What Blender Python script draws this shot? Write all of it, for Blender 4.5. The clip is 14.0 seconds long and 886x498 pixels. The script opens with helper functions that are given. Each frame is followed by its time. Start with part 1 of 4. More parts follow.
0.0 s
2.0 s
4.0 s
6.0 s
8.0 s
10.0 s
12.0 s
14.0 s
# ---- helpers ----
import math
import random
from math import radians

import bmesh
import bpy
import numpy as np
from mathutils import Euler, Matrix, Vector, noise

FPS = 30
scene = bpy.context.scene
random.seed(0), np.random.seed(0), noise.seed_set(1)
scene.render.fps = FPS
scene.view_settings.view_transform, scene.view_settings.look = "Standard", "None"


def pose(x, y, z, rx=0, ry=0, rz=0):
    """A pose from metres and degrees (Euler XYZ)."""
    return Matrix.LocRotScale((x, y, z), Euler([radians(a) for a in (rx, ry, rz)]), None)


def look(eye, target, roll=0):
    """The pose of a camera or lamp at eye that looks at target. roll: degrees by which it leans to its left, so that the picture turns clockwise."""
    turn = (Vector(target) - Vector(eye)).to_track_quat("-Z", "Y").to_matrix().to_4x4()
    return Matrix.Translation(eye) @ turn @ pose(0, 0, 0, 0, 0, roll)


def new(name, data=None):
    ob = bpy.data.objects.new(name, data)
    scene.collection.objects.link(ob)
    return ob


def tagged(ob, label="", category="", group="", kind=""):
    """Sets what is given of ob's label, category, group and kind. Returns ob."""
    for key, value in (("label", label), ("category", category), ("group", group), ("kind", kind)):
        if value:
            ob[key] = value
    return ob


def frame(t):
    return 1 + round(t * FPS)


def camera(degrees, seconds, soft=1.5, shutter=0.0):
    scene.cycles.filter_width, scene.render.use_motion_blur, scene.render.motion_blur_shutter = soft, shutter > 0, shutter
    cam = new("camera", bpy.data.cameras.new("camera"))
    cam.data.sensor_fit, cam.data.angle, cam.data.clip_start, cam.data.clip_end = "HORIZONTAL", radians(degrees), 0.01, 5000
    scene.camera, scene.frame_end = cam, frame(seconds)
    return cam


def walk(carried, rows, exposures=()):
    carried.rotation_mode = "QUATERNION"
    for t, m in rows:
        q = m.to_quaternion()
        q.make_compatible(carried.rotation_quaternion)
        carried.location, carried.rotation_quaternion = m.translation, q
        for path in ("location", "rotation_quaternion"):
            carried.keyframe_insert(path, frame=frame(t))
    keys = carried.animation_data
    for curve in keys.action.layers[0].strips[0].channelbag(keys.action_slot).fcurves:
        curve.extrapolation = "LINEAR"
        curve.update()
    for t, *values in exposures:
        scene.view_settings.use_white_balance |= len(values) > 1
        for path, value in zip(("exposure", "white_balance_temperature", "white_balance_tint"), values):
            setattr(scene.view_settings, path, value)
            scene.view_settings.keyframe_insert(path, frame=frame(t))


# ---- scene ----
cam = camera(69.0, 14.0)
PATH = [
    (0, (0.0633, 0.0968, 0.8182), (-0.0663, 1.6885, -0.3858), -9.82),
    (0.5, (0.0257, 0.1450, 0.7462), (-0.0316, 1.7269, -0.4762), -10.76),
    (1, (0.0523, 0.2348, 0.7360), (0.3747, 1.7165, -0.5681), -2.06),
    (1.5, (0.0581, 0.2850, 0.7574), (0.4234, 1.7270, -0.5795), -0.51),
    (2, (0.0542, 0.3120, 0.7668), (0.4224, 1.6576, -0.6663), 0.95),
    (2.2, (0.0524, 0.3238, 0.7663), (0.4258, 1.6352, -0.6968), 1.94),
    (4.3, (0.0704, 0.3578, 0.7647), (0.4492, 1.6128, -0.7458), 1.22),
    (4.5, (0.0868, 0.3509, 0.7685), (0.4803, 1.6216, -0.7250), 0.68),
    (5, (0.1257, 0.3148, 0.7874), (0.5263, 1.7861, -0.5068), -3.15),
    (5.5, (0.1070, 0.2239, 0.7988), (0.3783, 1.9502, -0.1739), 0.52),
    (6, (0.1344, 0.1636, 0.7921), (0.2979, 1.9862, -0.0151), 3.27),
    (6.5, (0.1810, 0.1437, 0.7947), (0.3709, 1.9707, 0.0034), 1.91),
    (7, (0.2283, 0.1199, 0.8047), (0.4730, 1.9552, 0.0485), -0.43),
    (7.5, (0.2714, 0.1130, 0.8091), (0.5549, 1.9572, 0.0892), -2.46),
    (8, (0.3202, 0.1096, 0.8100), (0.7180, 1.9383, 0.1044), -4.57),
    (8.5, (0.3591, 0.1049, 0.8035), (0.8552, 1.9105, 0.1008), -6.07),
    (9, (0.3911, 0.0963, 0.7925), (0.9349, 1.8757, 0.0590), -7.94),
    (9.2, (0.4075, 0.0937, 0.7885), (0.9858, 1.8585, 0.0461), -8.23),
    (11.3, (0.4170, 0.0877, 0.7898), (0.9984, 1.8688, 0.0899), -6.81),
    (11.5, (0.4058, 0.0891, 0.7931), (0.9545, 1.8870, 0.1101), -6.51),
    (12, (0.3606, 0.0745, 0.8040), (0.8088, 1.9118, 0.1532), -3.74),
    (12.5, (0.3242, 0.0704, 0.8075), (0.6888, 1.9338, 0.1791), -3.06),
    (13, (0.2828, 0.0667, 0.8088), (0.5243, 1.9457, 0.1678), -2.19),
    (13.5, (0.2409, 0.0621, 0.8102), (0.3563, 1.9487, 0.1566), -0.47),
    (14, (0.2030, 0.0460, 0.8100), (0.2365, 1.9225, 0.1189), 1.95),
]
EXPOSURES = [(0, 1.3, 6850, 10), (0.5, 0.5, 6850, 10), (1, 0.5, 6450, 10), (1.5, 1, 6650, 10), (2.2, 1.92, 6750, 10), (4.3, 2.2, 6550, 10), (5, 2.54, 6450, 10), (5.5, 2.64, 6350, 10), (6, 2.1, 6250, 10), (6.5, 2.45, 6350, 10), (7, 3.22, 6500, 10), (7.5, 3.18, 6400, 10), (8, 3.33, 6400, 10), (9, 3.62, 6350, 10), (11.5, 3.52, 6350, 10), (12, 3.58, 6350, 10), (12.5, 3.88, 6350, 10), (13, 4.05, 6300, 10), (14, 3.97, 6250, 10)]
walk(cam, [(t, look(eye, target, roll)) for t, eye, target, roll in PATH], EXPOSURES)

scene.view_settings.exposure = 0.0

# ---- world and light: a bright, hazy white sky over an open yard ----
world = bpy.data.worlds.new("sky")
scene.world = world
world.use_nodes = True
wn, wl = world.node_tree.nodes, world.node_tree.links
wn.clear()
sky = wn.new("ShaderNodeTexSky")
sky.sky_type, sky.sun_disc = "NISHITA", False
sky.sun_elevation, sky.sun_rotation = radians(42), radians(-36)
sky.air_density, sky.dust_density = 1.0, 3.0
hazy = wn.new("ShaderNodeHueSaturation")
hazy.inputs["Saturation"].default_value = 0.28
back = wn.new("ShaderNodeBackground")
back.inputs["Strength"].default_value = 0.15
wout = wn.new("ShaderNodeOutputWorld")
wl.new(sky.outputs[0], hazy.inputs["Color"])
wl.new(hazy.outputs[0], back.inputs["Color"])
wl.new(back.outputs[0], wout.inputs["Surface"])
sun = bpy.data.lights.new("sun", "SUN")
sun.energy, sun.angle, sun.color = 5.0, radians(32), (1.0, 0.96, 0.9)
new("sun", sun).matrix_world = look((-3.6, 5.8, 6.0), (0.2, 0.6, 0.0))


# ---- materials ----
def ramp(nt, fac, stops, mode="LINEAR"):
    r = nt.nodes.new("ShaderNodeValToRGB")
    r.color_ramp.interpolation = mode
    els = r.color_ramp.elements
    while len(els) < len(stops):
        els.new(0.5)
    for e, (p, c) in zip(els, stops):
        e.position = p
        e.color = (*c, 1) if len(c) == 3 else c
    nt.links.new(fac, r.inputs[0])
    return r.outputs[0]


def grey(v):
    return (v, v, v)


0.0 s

----

• **What the task asks**: Write out again only the lines from the line containing "curve.update()" through the line containing "scene.view_settings.keyframe_insert(path, frame=frame(t))", both included, exactly as they are.

• **The completed task**:
        curve.update()
    for t, *values in exposures:
        scene.view_settings.use_white_balance |= len(values) > 1
        for path, value in zip(("exposure", "white_balance_temperature", "white_balance_tint"), values):
            setattr(scene.view_settings, path, value)
            scene.view_settings.keyframe_insert(path, frame=frame(t))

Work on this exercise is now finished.